The morning after provisional results showed Boiko Borissov’s centre-right GERB party winning the largest single share of votes, senior party figures insisted that the party’s approach would be to seek to form a government with Borissov as prime minister.
Local media quoted senior GERB member Roumyana Buchvarova as saying that the party would seek support for a future coalition government from the Reformist Bloc and the Patriotic Front.
Regarding GERB, which also won the largest share of votes in early parliamentary elections in May 2013, but was unable to form a government, the situation in October 2014 may seem reminiscent. However, there are differences.
In May 2013, GERB entered a four-party parliament in which it had no allies with which to form a government, the other three all pledged to keep Borissov from returning to power. In October 2014, with an eight-party parliament, the task is not impossible, but it will have – to say the least – its awkwardnesses.
The Reformist Bloc appears to be holding to its position that it cannot serve in a cabinet in which Borissov is prime minister. At the same time, the centre-right, five-party formation has indicated that wants the formal mandate-offering and negotiation process to start, and may support a government that endorses the bloc’s programme.
In turn, it is no surprise that there is political enmity between the Reformist Bloc and the Patriotic Front. Formed of far-right and ultra-nationalist parties, the Patriotic Front hardly appears politically compatible with the Reformist Bloc.
To that it may be added that Bulgaria has recent memories of politically strange bedfellows, in the disastrous cabinet of May 2013-August 2014 that was held in place by the Movement for Rights and Freedoms (MRF), a party led and supported in the main by Bulgarians of Turkish ethnicity, and Ataka, Volen Siderov’s party that always has had opposition to “neo-Ottoman” rule as one of its principal platforms.
On election night, the MRF’s Lyutvi Mestan spoke of the need to build a stable government around a national consensus, a clear hint that a future GERB government may have a less formal deal for MRF support in the National Assembly.
Speaking at an October 6 news conference, Patriotic Front co-leader Valeri Simeonov said that the coalition was open for dialogue and was setting no preconditions. He added that there was a need to achieve a national consensus to solve the country’s pressing problems. But the Patriotic Front would have no dialogue with the MRF, which Simeonov described as the “one of the most deformed phenomena of the transition period in Bulgaria”.
Tsetska Tsacheva, a senior GERB member who was Speaker of the National Assembly from 2009 to early 2013 when Borissov was prime minister, said that GERB would hold talks with all parties in the new Parliament that supported the European development of Bulgaria.
Buchvarova said, as Borissov had done the previous night, that GERB did not want to be in government with the MRF.
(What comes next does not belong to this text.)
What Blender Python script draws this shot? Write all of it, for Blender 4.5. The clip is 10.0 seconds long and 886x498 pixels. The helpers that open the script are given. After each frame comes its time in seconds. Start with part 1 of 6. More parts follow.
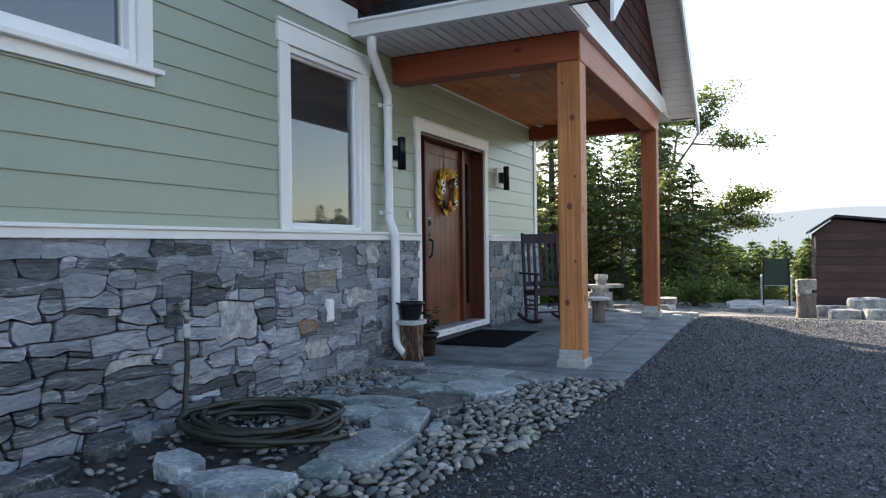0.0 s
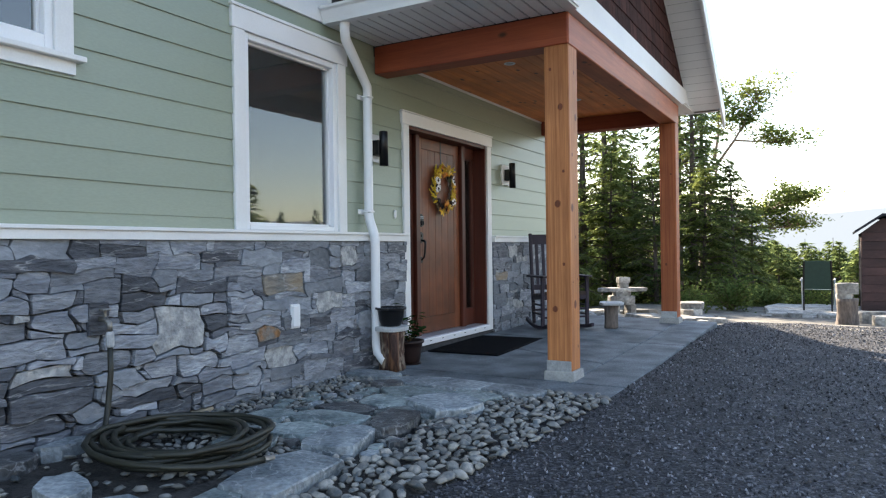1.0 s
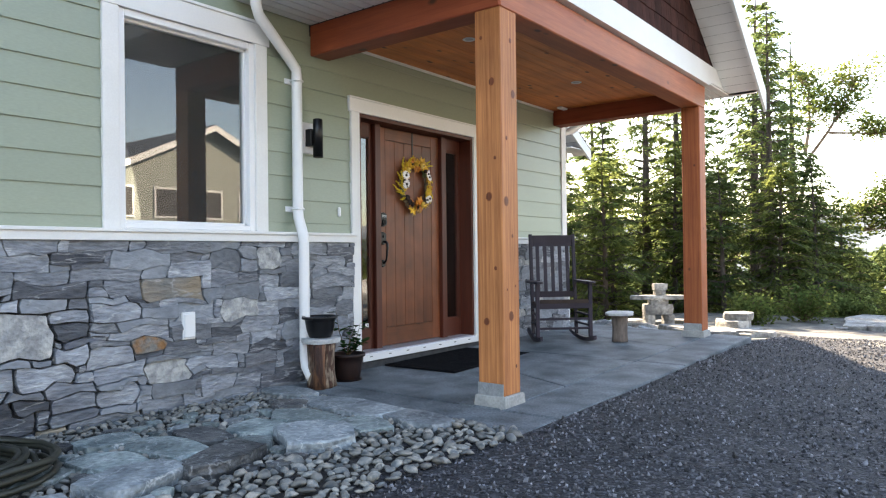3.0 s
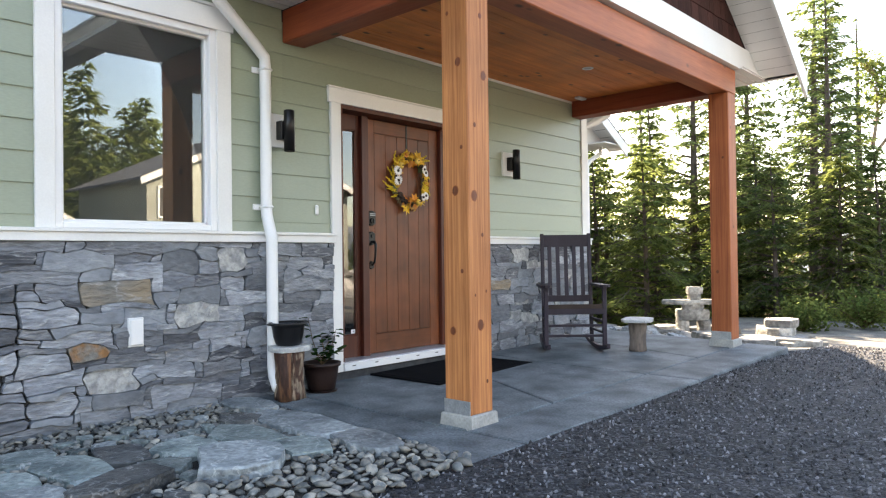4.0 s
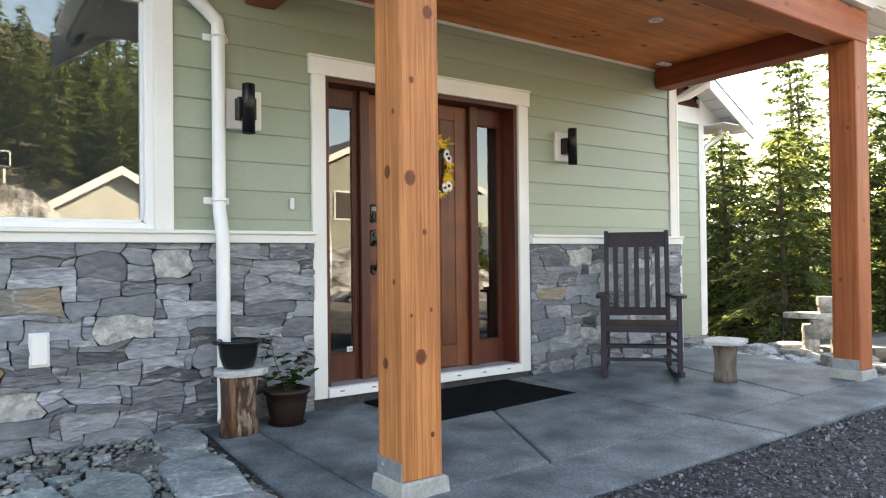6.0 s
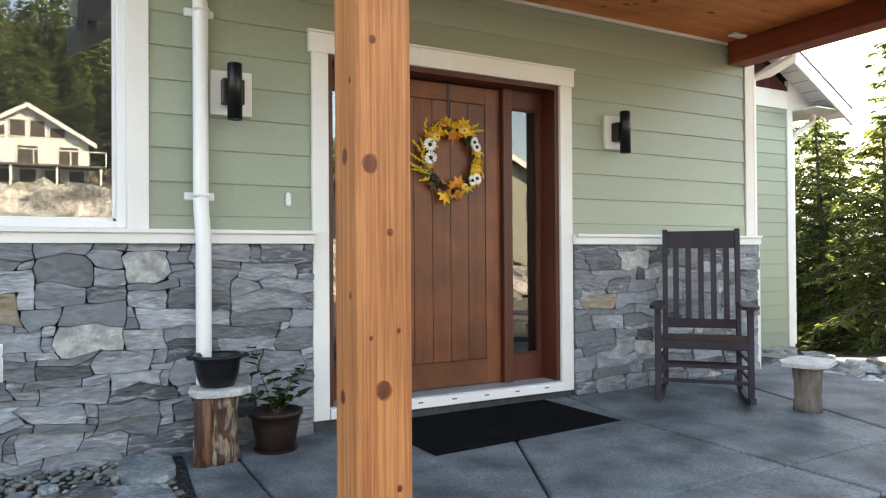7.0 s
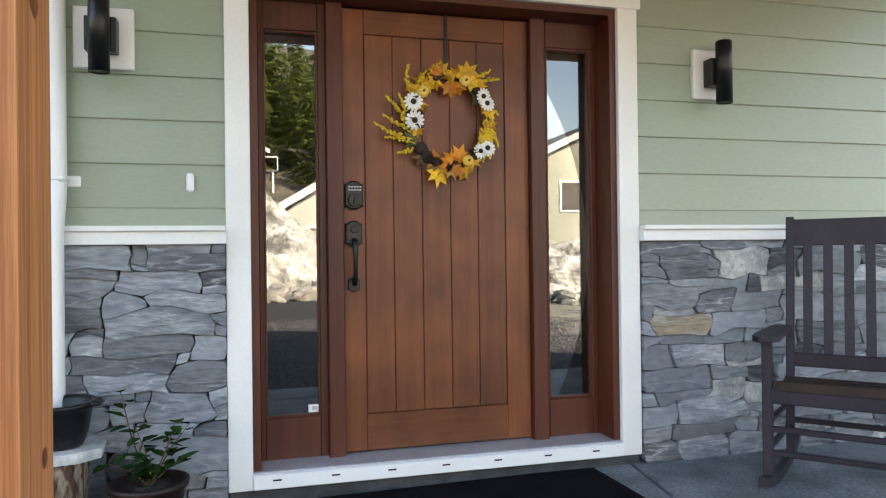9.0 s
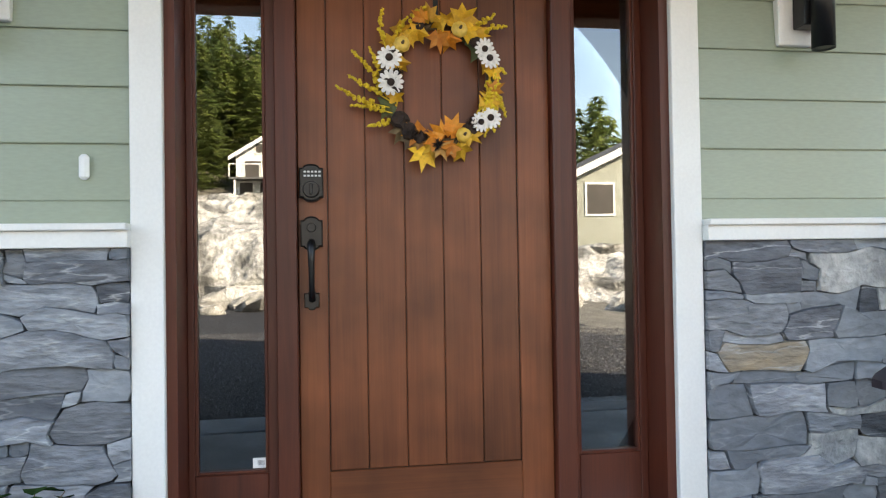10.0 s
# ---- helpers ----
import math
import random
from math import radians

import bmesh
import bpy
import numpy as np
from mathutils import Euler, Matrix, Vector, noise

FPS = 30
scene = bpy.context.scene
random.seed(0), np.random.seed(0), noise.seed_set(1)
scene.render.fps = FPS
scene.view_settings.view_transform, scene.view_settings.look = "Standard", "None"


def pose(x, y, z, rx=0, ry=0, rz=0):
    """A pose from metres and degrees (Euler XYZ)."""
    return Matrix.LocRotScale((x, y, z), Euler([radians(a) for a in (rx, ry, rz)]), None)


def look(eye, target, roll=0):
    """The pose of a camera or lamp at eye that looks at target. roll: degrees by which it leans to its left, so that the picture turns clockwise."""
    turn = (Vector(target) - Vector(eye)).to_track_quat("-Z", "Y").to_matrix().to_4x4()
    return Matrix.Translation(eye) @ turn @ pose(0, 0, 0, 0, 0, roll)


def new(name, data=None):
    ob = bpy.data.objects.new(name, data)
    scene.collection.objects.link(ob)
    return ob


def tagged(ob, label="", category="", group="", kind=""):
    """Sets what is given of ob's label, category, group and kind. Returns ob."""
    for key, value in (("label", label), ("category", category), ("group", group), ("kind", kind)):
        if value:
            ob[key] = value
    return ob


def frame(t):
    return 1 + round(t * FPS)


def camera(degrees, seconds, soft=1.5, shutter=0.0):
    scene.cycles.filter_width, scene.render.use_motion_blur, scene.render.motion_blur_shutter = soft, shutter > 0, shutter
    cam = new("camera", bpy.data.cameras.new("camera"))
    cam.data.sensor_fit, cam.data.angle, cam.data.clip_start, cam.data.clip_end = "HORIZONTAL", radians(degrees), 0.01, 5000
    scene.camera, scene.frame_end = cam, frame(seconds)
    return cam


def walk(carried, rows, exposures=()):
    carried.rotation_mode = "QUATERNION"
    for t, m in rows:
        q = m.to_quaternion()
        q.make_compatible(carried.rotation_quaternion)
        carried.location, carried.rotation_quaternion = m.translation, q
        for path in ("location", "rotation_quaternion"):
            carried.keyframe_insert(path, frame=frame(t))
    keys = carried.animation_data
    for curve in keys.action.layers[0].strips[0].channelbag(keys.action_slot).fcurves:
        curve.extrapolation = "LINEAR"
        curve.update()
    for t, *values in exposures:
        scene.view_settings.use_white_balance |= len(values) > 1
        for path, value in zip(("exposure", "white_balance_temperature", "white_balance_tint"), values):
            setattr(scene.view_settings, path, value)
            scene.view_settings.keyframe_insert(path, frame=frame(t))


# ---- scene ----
cam = camera(64.7, 10.0, soft=1.2)
PATH = [
    (0, (3.337, -7.177, 1.02), (2.468, -5.376, 1.015), -0.7),
    (0.5, (3.468, -6.863, 1.022), (2.541, -5.09, 1.017), -0.6),
    (1, (3.63, -6.525, 1.014), (2.643, -4.785, 1.014), -0.7),
    (1.5, (3.798, -6.195, 1.014), (2.753, -4.49, 1.015), -0.6),
    (2, (3.97, -5.847, 0.991), (2.865, -4.18, 1.001), -0.7),
    (2.5, (4.144, -5.517, 0.982), (2.982, -3.89, 0.995), -0.7),
    (4, (4.428, -4.419, 0.972), (3.077, -2.944, 0.993), -0.7),
    (4.5, (4.448, -4.038, 0.981), (3.026, -2.632, 1.001), -0.7),
    (5, (4.439, -3.638, 0.982), (2.944, -2.31, 1.004), -0.6),
    (5.5, (4.394, -3.25, 0.981), (2.83, -2.004, 1.005), -0.7),
    (7, (3.968, -2.205, 1.016), (2.213, -1.246, 1.035), -0.4),
    (7.5, (3.787, -1.841, 1.026), (1.975, -0.994, 1.043), -0.5),
    (8, (3.583, -1.469, 1.025), (1.723, -0.736, 1.042), -0.4),
    (8.5, (3.35, -1.102, 1.025), (1.447, -0.486, 1.042), -0.5),
    (9, (3.076, -0.784, 1.041), (1.142, -0.276, 1.053), -0.7),
    (9.5, (2.756, -0.504, 1.045), (0.795, -0.109, 1.059), -0.8),
    (10, (2.346, -0.269, 1.034), (0.368, 0.024, 1.067), -0.9),
]
walk(cam, [(t, look(eye, target, roll)) for t, eye, target, roll in PATH],
     exposures=[(0, 2.08, 7150, 12), (1.2, 2.43, 7500, 13), (2.5, 2.75, 7900, 14), (4, 2.95, 8500, 15), (5, 2.99, 9000, 14), (7.3, 3.02, 9000, 12.5), (10, 3.12, 8100, 12)])

# ---- light ----
SUN_EL, SUN_AZ = 30.0, -51.5          # degrees; azimuth from +y towards +x
world = bpy.data.worlds.new("sky")
scene.world = world
world.use_nodes = True
wn = world.node_tree.nodes
sky = wn.new("ShaderNodeTexSky")
sky.sky_type, sky.sun_disc = "NISHITA", False
sky.sun_elevation, sky.sun_rotation = radians(SUN_EL), radians(SUN_AZ)
sky.air_density, sky.dust_density = 1.0, 0.7
wn["Background"].inputs[1].default_value = 0.13
world.node_tree.links.new(sky.outputs[0], wn["Background"].inputs[0])
sun = new("sun", bpy.data.lights.new("sun", "SUN"))
sun.data.energy, sun.data.angle, sun.data.color = 4.2, radians(0.5), (1.0, 0.93, 0.82)
az, el = radians(SUN_AZ), radians(SUN_EL)
TO_SUN = Vector((math.sin(az) * math.cos(el), math.cos(az) * math.cos(el), math.sin(el)))
sun.matrix_world = look(TO_SUN * 60, (0, 0, 0))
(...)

Borissov himself said on the night of October 5 that he did not see, with the configuration of parties in the new parliament, how a governing coalition could be formed. However, whether that was merely a melodramatic gesture in grandstanding before negotiations remains to be seen.
Lilyana Pavlova, another senior GERB member who is a former cabinet minister and was poised to become a deputy prime minister just as Borissov’s party resigned from government in early 2013, said that if the party’s attempts to form a government failed, it would hand back the mandate (an admittedly obvious step given the provisions of the constitution).
This would put the mandate in the hands of the second-ranked Bulgarian Socialist Party, whose performance on October 5 2014 was even worse than in the May 2014 European Parliament elections that were a catalyst in its downfall from government. Unlike May 2013, when it ran second but managed to win some electoral regions, this time round the BSP lost everywhere.
Should matters come to that, another BSP-MRF deal, a repeat of the downhill road from May 2013, seems improbable.
Georgi Bliznashki, caretaker Prime Minister, said on October 6 that he did not expect that forming a new government would be an easy task and called for common sense, wisdom and goodwill on the part of the major political forces.
Asked whether he would stay on for a few more months as caretaker Prime Minister, Bliznashki said that he was not ready for such an experiment.